What debt consolidation actually does
Debt consolidation rolls multiple debts into a single new one, leaving you with one payment instead of several. The goal is usually a lower interest rate and a simpler, more predictable schedule. Importantly, it doesn’t reduce the principal you owe — it changes the terms on which you repay it.
The main ways to consolidate
1. Debt consolidation loan
A fixed-rate personal loan pays off your cards, and you repay the loan in equal installments. Best when the loan’s rate (plus any origination fee) is clearly below your current average APR and you want a fixed end date. See related math in our personal loan payoff guide.
2. Balance transfer credit card
A 0% intro-APR card lets you move balances and pause interest for a promo period.

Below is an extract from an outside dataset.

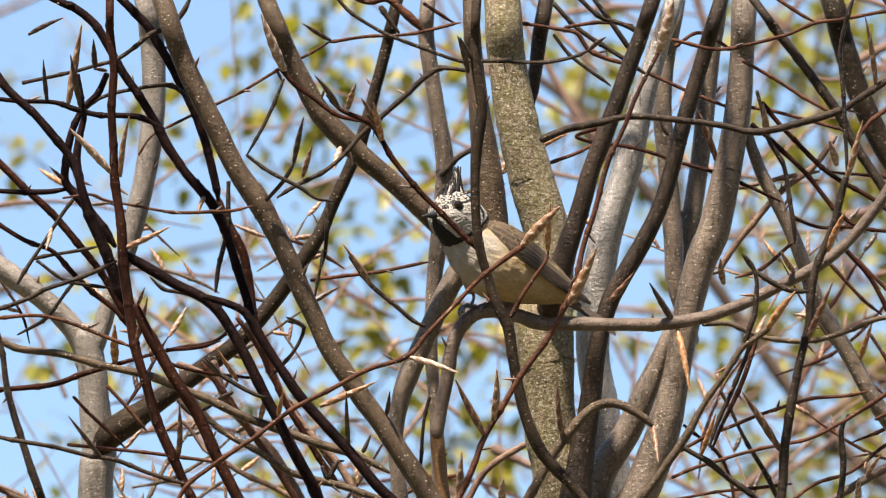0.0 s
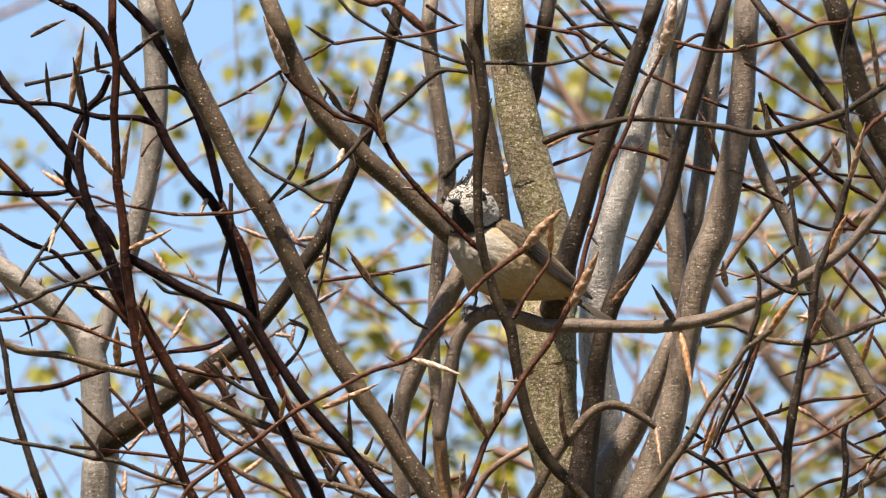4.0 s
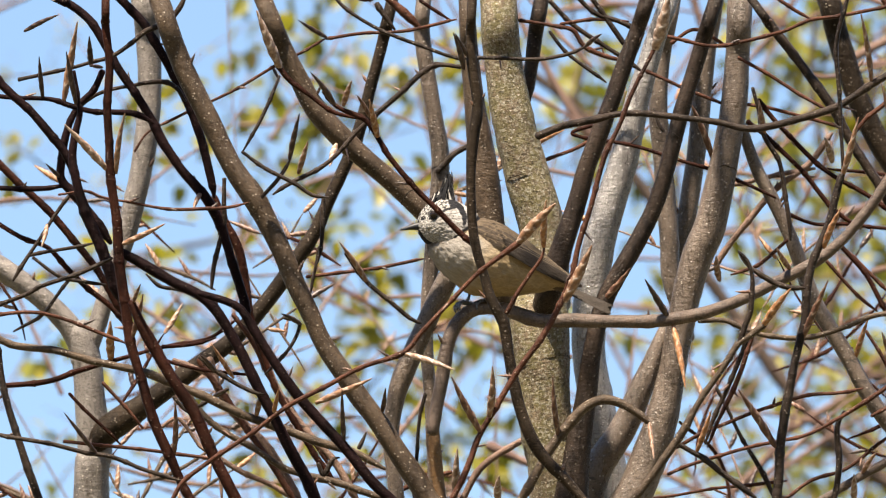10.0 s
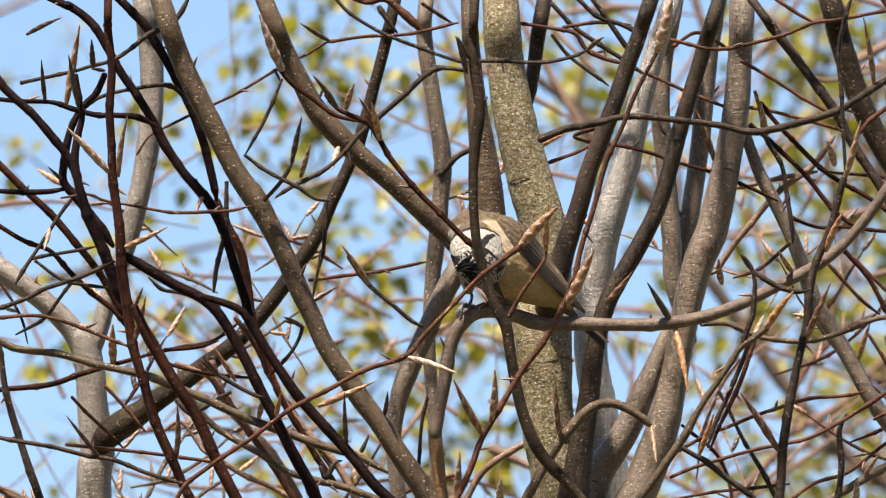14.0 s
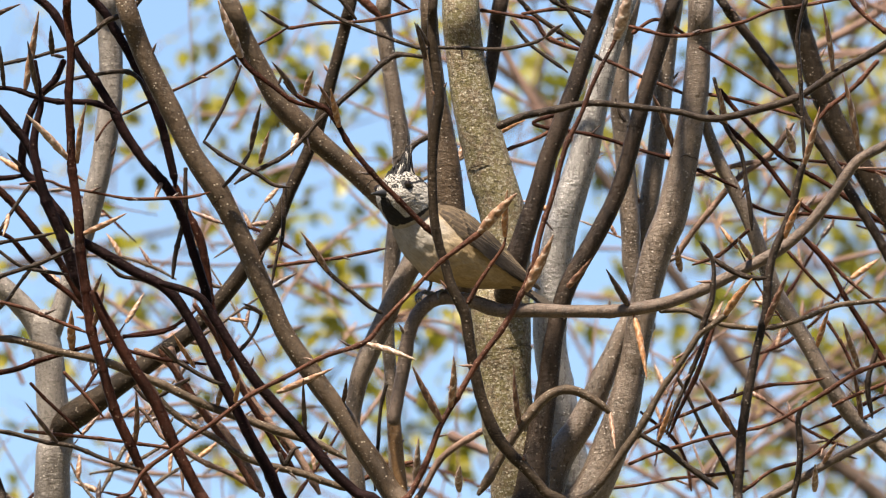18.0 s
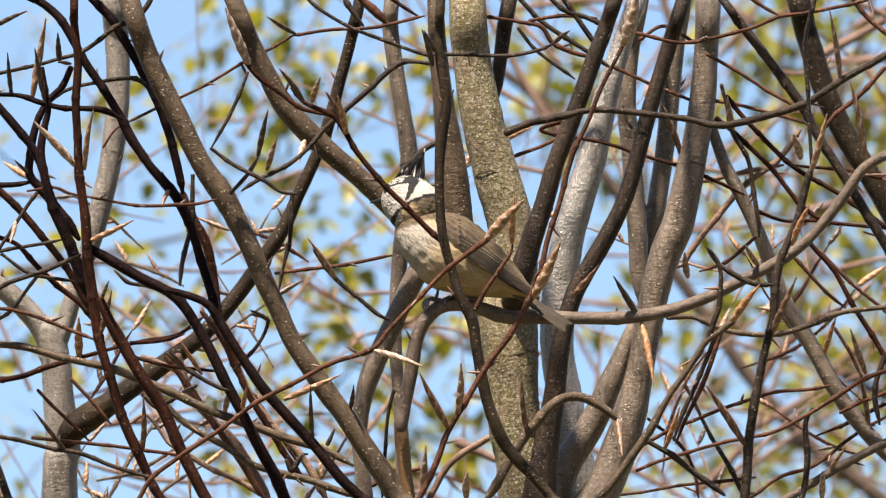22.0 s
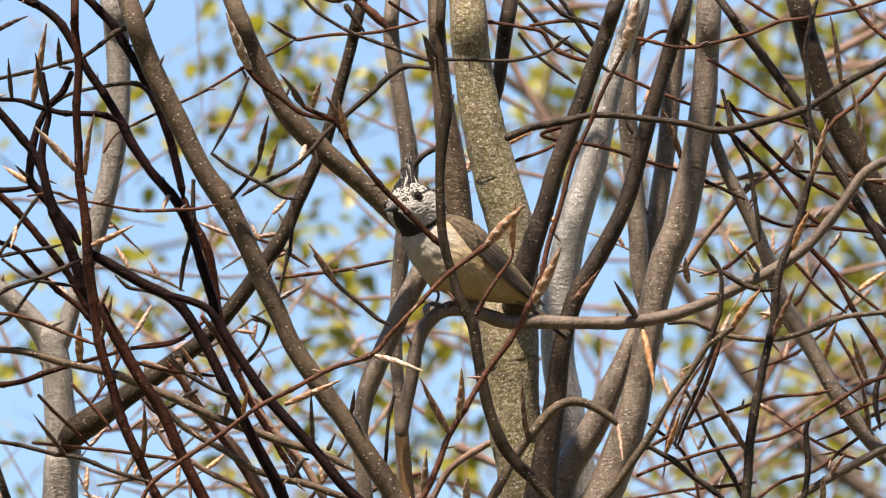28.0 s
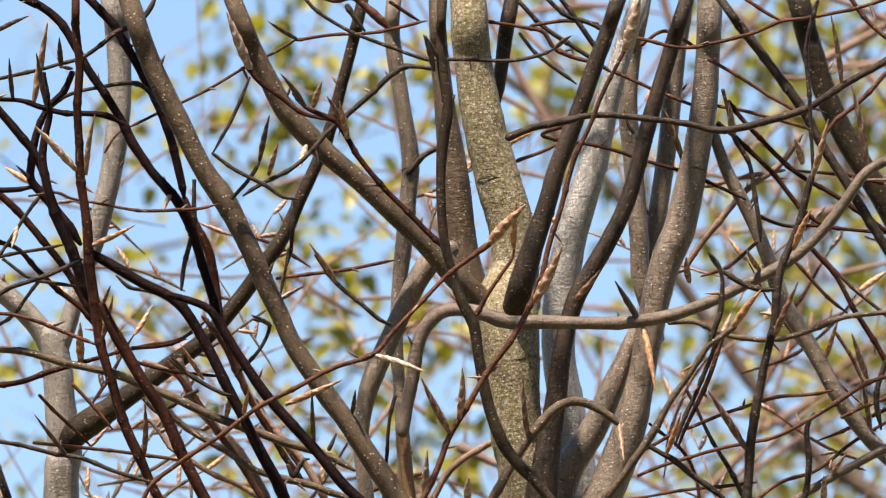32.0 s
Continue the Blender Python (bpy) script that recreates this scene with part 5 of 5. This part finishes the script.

Powerful if you can clear most of the balance before the rate jumps — but factor in the transfer fee (often 3%–5%).
3. Debt management plan (DMP)
Technically not a loan, but it consolidates payments: a nonprofit credit counseling agency negotiates lower rates and you make one payment to them. Estimate it with the DMP calculator and read the DMP guide.
Pros and cons
| Pros | Cons |
|---|---|
| One simple monthly payment | Fees can offset interest savings |
| Often a lower interest rate | Doesn’t reduce the principal owed |
| Fixed payoff date (loans) | Temptation to run cards back up |
| Can lower credit utilization | Requires decent credit to get good terms |
Will it actually save you money?
Do this quick check before consolidating:
- Find your current average APR and total monthly interest.
- Get the new rate and all fees (origination or transfer fees) for the consolidation option.
- Compare total cost to payoff, not just the monthly payment — a lower payment over a longer term can cost more.
Use the debt eliminator to model your current debts and the credit card payoff planner to test a single consolidated balance at the new rate.
When consolidation isn’t the answer
If the rates and fees don’t improve, or if overspending is the real issue, consolidation can backfire — you clear the cards, then rebuild balances on top of the new loan. In that case, a budget-first approach (the debt planner) or nonprofit credit counseling may help more. Be especially cautious with for-profit "debt settlement," which is not the same as consolidation and carries credit and tax risks. This article is general information, not financial, legal or tax advice.